Two methods are available to uninstall the Defender application from a Linux server: Uninstall using the Defender deployment tool (Recommended) or manual uninstallation. Both methods achieve the same result, so you can choose the one that best fits your scenario.

This is the recommended method, as it allows you to uninstall the Defender application in a single step.

  1. Go to the Microsoft Defender portal (https://security.microsoft.com), and sign in.

  2. In the navigation pane, under System, choose Settings > Endpoints, and then, under Device management, choose Onboarding.

  3. Select Linux Server as the operating system.

  4. Go to Defender deployment tool as the deployment method and select Download package (a ZIP file is downloaded).
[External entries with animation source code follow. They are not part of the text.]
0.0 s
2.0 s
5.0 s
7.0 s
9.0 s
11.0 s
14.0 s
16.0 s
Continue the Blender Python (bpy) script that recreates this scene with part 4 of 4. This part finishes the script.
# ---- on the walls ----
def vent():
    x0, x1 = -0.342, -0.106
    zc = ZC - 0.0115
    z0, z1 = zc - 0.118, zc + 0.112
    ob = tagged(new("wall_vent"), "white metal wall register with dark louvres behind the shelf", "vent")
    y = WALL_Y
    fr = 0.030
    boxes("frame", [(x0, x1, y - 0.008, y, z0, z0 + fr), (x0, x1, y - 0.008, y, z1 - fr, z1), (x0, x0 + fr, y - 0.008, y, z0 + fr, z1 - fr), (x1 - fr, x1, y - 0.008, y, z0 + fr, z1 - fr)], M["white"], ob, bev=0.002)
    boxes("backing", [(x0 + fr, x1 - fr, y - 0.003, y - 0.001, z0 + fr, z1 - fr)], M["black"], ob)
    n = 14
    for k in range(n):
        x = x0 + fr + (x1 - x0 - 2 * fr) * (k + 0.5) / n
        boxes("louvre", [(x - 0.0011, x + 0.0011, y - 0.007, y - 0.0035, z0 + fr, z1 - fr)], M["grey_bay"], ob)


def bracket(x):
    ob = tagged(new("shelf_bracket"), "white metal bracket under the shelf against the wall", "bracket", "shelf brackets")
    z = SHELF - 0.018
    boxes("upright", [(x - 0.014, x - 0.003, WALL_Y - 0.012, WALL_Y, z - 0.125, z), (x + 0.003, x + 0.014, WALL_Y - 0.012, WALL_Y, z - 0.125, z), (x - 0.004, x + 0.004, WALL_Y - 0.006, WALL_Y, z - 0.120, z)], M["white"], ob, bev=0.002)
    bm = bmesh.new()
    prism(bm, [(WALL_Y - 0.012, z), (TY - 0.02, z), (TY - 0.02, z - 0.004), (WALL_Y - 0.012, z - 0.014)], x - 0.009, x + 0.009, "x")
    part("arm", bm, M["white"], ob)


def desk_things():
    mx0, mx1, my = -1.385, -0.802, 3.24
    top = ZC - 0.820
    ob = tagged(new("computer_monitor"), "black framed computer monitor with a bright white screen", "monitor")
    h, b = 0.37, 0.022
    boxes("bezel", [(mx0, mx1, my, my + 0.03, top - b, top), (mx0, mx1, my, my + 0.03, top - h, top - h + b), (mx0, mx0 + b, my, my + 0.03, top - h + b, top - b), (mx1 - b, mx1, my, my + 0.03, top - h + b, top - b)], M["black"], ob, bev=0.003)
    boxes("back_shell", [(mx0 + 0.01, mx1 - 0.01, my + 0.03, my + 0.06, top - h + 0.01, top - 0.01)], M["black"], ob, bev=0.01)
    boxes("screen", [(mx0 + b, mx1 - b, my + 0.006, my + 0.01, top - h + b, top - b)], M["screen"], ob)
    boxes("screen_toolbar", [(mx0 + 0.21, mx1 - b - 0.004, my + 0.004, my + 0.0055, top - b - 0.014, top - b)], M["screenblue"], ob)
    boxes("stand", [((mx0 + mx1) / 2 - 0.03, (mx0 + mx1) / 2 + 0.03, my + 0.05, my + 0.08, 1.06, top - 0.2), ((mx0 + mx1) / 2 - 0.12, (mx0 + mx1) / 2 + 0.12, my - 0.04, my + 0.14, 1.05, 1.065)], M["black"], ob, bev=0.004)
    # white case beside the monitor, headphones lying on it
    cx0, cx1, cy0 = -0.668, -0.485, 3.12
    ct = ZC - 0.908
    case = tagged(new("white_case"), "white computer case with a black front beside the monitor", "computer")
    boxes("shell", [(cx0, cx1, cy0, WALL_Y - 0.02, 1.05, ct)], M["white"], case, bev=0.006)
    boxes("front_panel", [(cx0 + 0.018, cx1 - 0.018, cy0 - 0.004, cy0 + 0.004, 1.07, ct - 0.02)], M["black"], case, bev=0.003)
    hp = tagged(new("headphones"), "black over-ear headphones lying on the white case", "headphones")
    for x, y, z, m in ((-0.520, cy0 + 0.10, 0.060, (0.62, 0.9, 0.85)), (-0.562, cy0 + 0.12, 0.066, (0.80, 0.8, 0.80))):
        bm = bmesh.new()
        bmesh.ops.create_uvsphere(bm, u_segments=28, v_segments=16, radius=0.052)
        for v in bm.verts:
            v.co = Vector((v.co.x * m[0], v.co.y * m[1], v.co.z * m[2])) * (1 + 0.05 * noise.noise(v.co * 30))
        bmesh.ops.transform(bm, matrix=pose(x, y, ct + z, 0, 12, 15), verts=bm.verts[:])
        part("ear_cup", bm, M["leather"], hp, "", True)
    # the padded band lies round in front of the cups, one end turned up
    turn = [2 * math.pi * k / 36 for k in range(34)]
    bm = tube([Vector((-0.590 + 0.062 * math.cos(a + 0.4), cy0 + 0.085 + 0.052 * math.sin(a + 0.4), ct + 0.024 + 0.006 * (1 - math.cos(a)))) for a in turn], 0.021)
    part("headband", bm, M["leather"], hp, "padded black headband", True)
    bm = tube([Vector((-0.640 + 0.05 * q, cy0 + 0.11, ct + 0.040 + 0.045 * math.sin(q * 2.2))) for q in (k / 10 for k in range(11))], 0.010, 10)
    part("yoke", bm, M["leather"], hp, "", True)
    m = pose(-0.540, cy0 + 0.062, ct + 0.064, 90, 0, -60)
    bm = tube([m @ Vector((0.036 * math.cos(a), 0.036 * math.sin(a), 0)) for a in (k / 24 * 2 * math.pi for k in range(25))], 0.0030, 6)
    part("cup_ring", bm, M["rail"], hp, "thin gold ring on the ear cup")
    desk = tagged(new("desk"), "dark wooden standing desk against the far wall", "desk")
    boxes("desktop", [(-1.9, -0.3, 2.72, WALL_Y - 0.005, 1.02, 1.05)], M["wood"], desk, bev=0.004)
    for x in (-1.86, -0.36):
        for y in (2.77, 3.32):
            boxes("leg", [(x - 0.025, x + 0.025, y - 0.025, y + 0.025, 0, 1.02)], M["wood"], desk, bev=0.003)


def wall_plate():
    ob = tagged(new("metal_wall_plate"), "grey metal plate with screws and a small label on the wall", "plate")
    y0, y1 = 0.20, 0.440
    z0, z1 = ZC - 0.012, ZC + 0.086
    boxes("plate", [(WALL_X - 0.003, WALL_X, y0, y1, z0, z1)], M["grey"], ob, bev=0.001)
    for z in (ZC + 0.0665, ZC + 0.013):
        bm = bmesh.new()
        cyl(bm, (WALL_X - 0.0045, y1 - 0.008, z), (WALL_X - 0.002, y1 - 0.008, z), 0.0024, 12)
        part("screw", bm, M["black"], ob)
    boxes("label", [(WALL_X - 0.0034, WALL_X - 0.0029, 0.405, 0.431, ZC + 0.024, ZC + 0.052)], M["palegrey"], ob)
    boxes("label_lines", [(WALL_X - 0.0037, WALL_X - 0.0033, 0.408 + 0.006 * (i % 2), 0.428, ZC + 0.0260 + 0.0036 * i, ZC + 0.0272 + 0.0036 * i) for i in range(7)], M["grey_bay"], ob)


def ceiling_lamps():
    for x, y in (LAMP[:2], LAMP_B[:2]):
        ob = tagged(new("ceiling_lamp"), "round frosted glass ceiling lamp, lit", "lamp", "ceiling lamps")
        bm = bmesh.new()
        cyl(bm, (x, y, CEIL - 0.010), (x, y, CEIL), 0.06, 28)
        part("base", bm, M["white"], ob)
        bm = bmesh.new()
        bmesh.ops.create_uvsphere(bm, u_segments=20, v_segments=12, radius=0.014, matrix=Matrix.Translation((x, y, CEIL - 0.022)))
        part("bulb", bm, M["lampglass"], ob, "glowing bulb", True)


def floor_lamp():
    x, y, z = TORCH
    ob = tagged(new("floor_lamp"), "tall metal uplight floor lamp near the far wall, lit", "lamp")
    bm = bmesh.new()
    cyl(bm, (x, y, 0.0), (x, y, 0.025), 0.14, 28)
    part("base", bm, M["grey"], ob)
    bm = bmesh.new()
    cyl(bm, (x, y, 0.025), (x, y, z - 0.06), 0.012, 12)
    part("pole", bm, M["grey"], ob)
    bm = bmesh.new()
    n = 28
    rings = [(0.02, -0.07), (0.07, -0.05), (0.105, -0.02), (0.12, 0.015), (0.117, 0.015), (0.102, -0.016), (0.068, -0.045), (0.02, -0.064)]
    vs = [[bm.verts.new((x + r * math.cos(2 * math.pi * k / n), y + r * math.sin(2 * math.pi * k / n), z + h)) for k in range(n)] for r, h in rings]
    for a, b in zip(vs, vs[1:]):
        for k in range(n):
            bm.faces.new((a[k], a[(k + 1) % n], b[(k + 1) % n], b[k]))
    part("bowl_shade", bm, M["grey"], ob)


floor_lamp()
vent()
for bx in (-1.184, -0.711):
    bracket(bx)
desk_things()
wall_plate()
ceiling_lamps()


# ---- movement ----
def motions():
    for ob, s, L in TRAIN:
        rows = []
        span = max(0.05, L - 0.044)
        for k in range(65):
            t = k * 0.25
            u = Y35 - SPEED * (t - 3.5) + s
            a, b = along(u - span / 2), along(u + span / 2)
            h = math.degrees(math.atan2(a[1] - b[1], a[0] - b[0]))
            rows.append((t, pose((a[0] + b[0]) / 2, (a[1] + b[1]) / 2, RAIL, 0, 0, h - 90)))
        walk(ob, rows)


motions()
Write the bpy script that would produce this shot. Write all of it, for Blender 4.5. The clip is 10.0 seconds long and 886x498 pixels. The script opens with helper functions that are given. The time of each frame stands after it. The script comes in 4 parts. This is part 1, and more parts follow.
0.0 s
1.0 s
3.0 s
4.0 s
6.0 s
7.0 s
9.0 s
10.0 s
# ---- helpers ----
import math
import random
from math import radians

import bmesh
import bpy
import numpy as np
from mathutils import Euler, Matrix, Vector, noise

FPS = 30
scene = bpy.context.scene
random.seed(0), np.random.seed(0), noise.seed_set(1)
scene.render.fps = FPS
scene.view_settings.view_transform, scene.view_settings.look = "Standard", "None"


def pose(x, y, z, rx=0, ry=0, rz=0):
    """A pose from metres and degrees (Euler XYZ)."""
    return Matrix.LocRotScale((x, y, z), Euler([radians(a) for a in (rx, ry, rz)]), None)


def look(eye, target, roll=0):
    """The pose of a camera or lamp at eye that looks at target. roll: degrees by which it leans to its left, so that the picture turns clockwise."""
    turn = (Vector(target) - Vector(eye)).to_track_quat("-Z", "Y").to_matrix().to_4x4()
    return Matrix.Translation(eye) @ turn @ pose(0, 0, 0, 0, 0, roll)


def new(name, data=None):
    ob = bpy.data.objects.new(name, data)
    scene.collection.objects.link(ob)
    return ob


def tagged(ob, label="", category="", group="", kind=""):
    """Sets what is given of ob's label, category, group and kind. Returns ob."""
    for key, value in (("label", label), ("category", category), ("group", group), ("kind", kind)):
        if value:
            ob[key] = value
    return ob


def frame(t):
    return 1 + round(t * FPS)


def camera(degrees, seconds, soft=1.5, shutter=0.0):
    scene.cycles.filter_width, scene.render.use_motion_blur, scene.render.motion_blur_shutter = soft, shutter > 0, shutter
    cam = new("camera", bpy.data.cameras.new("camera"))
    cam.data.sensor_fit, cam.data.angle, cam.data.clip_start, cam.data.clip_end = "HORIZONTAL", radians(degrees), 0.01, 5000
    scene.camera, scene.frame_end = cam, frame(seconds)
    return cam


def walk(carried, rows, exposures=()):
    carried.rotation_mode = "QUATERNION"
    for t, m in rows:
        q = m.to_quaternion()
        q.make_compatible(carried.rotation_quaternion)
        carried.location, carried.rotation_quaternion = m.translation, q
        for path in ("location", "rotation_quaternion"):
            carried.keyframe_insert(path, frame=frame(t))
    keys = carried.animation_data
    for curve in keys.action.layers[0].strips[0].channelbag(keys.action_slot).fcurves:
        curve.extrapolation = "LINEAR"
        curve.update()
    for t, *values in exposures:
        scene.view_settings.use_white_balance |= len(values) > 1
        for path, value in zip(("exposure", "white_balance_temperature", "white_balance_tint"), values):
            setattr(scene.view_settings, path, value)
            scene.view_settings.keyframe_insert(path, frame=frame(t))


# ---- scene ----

  5. Extract the package and run the following command. This removes the Defender application and cleans up the repository:

    ./defender_deployment_tool.sh --remove --clean 
    

Manual uninstallation

To manually remove the Defender application and clean up the repository, run one of the following commands (whichever is appropriate, depending on your Linux distribution):

Red Hat Enterprise Linux (RHEL) and variants (CentOS and Oracle Linux)

sudo yum remove mdatp

or

sudo dnf remove mdatp

SUSE Linux Enterprise Server (SLES) and variants

sudo zypper remove mdatp

Ubuntu and Debian

sudo apt-get purge mdatp

Mariner

sudo dnf remove mdatp

How to verify a device's offboarding state

To verify a device's offboarding state, run the following command:

mdatp health --field health_issues

Expected output

ATTENTION: No license found. Contact your administrator for help. ["missing license"]

The Defender application remains installed on the device unless it's manually uninstalled.